— PROBLEM DETAILS —
Which lines in the records below contain the word "import"? Copy each one out.
◆ ◆ ◆ ◆ ◆
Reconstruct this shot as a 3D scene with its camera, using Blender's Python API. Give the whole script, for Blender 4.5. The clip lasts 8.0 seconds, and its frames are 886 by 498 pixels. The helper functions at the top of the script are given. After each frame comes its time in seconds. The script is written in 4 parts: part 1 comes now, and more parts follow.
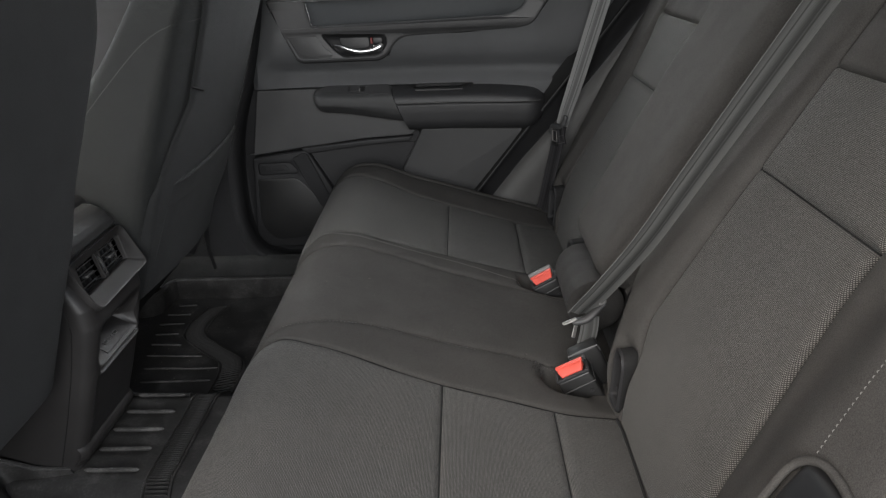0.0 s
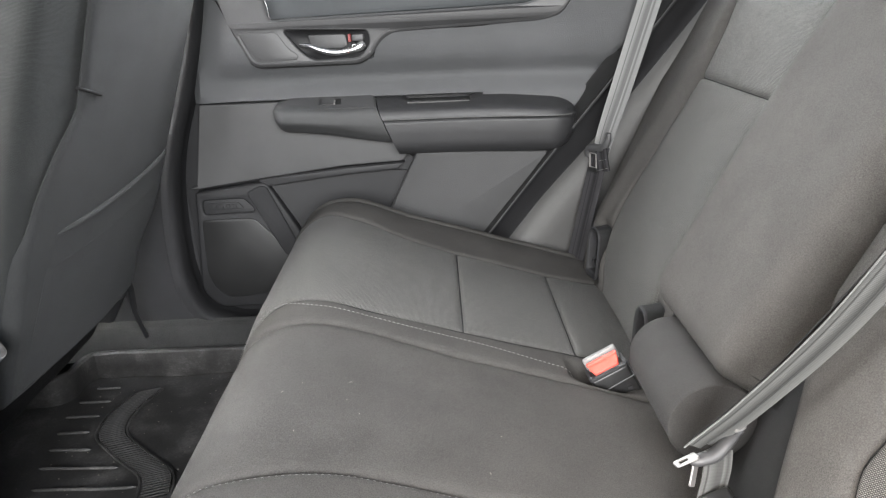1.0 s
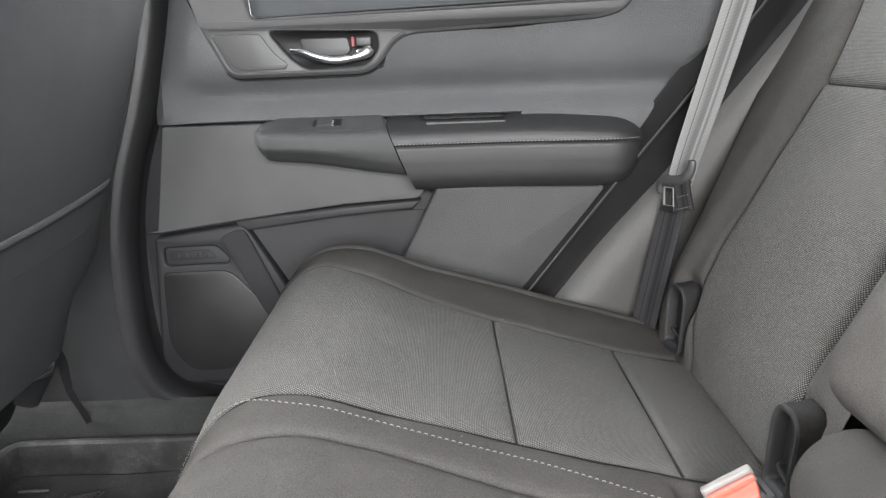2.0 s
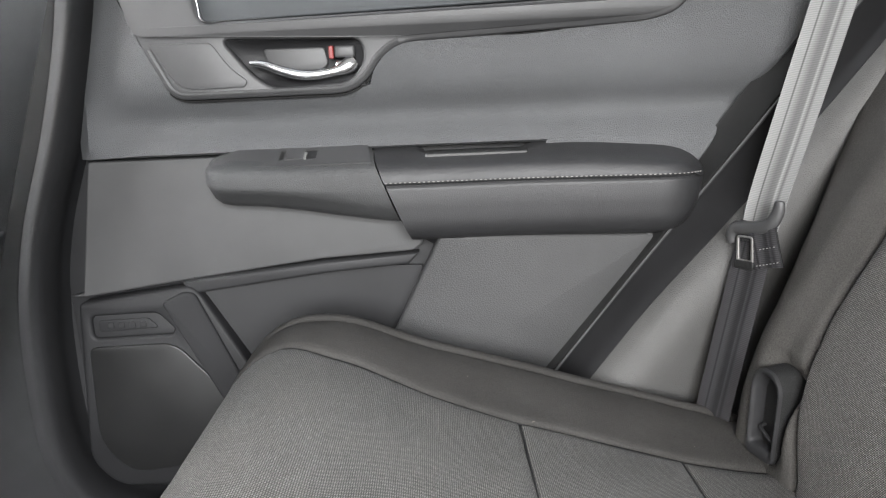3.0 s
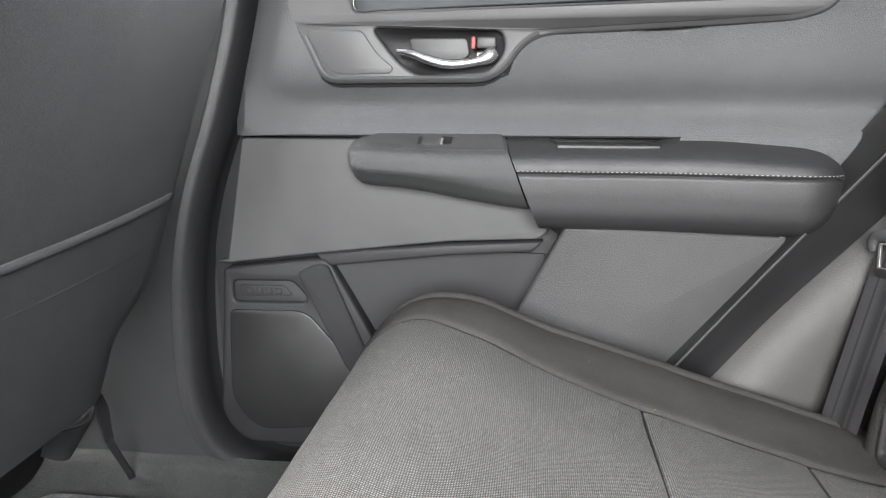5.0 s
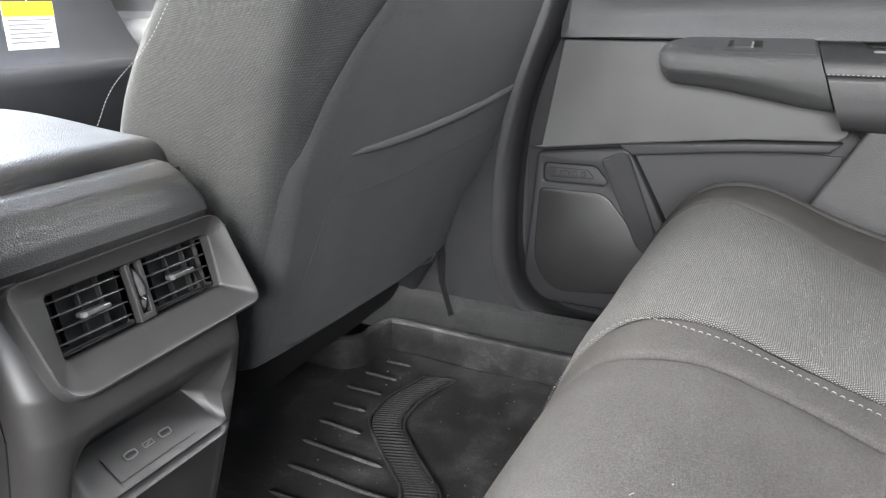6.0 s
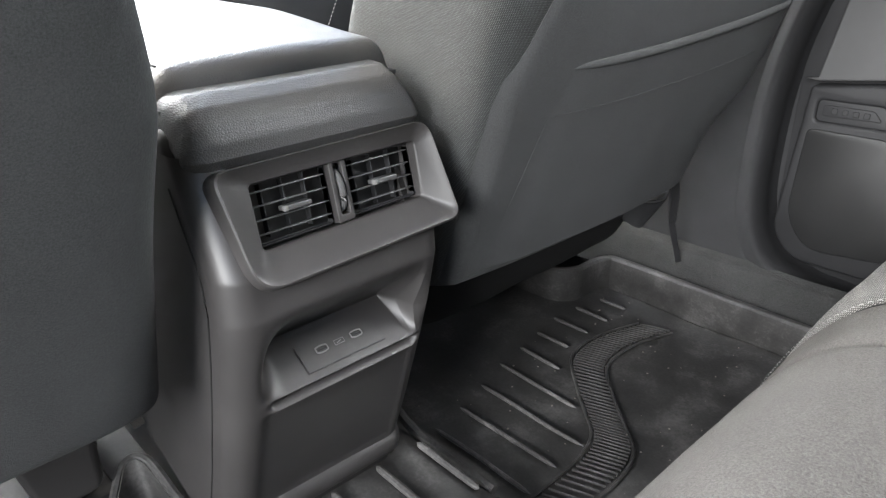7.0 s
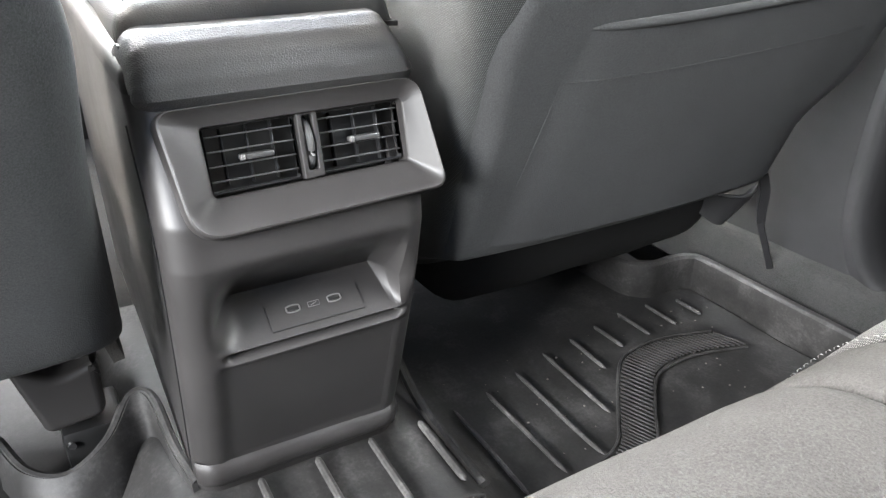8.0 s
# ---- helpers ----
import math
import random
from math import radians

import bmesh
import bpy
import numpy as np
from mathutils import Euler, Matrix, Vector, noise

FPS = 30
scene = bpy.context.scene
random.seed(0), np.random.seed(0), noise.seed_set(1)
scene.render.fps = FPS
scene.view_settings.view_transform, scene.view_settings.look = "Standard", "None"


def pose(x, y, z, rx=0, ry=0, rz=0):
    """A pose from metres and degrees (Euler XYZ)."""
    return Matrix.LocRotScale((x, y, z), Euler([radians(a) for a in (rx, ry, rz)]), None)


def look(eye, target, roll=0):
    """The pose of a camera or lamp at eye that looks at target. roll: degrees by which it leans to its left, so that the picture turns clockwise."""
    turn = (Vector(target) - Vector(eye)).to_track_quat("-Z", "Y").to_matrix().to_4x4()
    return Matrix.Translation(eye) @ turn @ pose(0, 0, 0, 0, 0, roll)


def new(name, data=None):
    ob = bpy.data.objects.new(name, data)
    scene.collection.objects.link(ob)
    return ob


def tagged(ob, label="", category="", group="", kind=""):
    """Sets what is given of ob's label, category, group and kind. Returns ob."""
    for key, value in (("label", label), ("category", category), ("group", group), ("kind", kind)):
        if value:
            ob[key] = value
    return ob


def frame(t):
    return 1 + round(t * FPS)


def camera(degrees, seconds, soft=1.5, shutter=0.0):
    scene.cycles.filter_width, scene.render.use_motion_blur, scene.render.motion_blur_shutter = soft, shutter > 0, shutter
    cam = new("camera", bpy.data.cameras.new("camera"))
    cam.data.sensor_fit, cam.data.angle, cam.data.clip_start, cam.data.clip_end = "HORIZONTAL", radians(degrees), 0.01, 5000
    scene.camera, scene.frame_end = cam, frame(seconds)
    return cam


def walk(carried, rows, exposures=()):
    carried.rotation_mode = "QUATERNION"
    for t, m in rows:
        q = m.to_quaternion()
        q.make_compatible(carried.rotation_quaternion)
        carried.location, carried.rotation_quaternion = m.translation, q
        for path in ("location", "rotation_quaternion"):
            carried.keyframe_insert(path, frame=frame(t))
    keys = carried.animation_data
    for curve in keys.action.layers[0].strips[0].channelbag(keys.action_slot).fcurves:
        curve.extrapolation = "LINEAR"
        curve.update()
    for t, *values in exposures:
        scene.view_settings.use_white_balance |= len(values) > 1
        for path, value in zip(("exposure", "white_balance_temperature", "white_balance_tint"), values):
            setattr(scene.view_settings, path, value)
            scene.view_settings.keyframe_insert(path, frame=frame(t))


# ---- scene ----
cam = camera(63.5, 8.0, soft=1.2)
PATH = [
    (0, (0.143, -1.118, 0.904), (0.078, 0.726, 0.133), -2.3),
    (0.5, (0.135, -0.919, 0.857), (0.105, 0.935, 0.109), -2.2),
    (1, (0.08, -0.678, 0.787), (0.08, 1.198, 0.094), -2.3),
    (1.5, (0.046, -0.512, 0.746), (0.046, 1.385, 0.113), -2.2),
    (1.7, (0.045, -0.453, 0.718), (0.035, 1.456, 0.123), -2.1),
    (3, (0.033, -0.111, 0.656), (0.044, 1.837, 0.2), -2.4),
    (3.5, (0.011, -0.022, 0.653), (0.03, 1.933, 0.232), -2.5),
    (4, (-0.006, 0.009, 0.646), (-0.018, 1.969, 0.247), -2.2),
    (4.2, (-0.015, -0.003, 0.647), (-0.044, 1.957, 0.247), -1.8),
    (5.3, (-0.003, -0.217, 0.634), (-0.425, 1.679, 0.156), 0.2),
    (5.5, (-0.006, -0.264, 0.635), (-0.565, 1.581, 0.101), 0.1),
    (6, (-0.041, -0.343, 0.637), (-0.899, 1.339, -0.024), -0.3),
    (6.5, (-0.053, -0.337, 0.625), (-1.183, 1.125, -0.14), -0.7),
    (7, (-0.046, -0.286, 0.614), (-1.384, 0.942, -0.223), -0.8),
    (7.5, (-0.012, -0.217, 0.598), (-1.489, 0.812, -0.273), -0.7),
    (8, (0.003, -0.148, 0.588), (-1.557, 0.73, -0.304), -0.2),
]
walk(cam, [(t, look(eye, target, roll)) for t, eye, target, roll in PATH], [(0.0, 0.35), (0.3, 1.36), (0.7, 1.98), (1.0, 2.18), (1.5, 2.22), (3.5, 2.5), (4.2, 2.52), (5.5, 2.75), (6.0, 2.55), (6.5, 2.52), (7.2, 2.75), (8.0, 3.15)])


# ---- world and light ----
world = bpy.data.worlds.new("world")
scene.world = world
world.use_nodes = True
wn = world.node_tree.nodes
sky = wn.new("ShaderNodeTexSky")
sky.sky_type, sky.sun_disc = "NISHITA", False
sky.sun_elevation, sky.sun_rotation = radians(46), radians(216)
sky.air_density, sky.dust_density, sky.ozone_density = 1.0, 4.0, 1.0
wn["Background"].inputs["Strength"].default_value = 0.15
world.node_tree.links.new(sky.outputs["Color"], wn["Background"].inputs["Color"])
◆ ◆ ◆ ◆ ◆
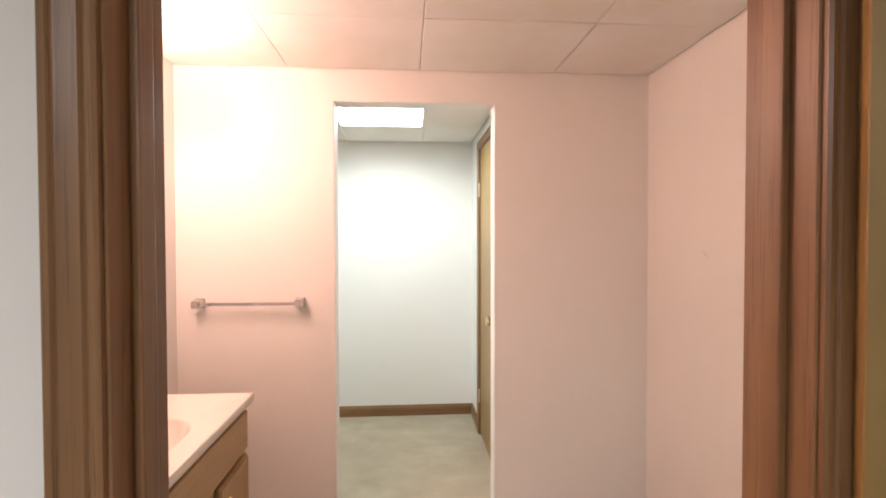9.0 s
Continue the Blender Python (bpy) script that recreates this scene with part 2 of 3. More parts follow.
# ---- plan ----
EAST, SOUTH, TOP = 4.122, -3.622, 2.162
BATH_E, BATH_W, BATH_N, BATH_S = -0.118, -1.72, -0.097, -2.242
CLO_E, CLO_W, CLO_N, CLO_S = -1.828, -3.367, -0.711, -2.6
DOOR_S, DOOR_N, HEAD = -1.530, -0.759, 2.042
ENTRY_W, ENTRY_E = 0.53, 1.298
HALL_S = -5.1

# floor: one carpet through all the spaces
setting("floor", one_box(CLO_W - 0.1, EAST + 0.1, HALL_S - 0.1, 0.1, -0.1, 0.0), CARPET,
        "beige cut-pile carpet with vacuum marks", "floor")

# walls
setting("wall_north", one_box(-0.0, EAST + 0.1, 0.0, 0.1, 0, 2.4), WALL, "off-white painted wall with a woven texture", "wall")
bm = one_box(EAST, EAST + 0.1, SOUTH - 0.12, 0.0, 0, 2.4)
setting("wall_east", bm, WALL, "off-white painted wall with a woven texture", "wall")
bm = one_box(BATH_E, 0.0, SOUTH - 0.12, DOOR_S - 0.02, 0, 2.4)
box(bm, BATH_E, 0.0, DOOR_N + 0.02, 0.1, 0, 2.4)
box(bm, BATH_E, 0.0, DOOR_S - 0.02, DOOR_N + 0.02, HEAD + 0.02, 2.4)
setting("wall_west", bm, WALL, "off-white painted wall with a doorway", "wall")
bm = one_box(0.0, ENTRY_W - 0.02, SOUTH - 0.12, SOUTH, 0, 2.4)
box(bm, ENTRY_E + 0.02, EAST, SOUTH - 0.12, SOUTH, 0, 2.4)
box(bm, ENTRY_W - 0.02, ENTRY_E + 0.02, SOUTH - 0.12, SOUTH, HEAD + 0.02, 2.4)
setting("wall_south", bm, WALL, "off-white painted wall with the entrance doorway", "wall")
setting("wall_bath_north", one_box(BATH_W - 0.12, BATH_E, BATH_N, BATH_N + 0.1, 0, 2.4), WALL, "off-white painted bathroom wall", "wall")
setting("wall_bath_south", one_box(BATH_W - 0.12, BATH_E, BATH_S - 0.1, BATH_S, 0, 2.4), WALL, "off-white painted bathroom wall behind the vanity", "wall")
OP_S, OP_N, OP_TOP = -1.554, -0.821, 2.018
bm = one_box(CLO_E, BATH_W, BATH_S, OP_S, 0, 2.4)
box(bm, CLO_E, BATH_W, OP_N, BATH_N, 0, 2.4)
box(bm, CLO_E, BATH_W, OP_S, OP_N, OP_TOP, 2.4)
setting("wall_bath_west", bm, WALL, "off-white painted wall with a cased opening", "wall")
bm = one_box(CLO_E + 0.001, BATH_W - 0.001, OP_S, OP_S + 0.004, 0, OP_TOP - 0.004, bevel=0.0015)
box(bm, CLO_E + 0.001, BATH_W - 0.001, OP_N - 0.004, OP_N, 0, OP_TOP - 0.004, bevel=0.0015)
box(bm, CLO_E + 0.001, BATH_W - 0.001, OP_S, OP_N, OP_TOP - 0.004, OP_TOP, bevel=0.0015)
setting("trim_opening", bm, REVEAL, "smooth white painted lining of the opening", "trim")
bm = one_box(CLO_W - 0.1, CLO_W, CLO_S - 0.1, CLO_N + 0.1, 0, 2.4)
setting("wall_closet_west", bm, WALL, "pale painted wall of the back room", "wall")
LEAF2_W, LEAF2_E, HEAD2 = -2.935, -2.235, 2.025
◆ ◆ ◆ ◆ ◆
— RESPONSE TO THIS TASK —
import math
import random
from math import radians
import bmesh
import bpy
import numpy as np
from mathutils import Euler, Matrix, Vector, noise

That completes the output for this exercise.